*RECORDS SUPPLIED*
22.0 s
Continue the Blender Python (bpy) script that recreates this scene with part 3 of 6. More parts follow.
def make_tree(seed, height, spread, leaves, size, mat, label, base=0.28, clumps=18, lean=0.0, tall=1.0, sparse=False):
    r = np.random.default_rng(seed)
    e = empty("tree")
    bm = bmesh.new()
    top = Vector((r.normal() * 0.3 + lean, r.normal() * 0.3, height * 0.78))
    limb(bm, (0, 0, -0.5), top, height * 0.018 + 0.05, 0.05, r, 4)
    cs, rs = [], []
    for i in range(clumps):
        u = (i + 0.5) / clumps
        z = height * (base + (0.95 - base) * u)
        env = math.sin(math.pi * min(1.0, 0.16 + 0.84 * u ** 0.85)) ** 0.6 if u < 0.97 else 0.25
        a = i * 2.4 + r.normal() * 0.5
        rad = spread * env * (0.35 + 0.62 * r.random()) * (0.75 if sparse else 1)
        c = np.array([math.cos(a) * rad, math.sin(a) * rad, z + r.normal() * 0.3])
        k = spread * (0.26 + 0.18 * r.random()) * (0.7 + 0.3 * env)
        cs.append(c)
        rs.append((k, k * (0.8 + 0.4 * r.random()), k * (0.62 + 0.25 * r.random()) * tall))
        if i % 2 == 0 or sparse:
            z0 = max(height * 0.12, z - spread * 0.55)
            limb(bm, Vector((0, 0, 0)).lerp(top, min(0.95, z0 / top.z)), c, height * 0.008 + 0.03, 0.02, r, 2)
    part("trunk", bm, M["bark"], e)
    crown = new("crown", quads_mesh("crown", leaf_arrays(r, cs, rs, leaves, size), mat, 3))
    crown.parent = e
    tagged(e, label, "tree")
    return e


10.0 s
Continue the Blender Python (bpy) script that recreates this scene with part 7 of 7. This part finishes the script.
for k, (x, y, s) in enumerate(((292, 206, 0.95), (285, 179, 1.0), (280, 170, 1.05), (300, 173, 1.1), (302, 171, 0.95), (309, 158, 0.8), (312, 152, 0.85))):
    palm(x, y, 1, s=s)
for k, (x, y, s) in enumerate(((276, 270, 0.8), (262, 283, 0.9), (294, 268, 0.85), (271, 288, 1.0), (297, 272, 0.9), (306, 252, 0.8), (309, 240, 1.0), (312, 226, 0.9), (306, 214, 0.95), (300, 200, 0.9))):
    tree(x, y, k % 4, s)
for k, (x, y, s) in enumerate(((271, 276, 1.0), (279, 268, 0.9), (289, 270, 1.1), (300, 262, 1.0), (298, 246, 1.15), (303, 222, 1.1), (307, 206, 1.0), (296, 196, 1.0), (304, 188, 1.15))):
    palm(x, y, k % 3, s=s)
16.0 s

*STATED TASK*
Extract the complete listing above, reproducing each line exactly.

*CORRECT OUTPUT*
22.0 s
Continue the Blender Python (bpy) script that recreates this scene with part 3 of 6. More parts follow.
def make_tree(seed, height, spread, leaves, size, mat, label, base=0.28, clumps=18, lean=0.0, tall=1.0, sparse=False):
    r = np.random.default_rng(seed)
    e = empty("tree")
    bm = bmesh.new()
    top = Vector((r.normal() * 0.3 + lean, r.normal() * 0.3, height * 0.78))
    limb(bm, (0, 0, -0.5), top, height * 0.018 + 0.05, 0.05, r, 4)
    cs, rs = [], []
    for i in range(clumps):
        u = (i + 0.5) / clumps
        z = height * (base + (0.95 - base) * u)
        env = math.sin(math.pi * min(1.0, 0.16 + 0.84 * u ** 0.85)) ** 0.6 if u < 0.97 else 0.25
        a = i * 2.4 + r.normal() * 0.5
        rad = spread * env * (0.35 + 0.62 * r.random()) * (0.75 if sparse else 1)
        c = np.array([math.cos(a) * rad, math.sin(a) * rad, z + r.normal() * 0.3])
        k = spread * (0.26 + 0.18 * r.random()) * (0.7 + 0.3 * env)
        cs.append(c)
        rs.append((k, k * (0.8 + 0.4 * r.random()), k * (0.62 + 0.25 * r.random()) * tall))
        if i % 2 == 0 or sparse:
            z0 = max(height * 0.12, z - spread * 0.55)
            limb(bm, Vector((0, 0, 0)).lerp(top, min(0.95, z0 / top.z)), c, height * 0.008 + 0.03, 0.02, r, 2)
    part("trunk", bm, M["bark"], e)
    crown = new("crown", quads_mesh("crown", leaf_arrays(r, cs, rs, leaves, size), mat, 3))
    crown.parent = e
    tagged(e, label, "tree")
    return e


10.0 s
Continue the Blender Python (bpy) script that recreates this scene with part 7 of 7. This part finishes the script.
for k, (x, y, s) in enumerate(((292, 206, 0.95), (285, 179, 1.0), (280, 170, 1.05), (300, 173, 1.1), (302, 171, 0.95), (309, 158, 0.8), (312, 152, 0.85))):
    palm(x, y, 1, s=s)
for k, (x, y, s) in enumerate(((276, 270, 0.8), (262, 283, 0.9), (294, 268, 0.85), (271, 288, 1.0), (297, 272, 0.9), (306, 252, 0.8), (309, 240, 1.0), (312, 226, 0.9), (306, 214, 0.95), (300, 200, 0.9))):
    tree(x, y, k % 4, s)
for k, (x, y, s) in enumerate(((271, 276, 1.0), (279, 268, 0.9), (289, 270, 1.1), (300, 262, 1.0), (298, 246, 1.15), (303, 222, 1.1), (307, 206, 1.0), (296, 196, 1.0), (304, 188, 1.15))):
    palm(x, y, k % 3, s=s)
16.0 s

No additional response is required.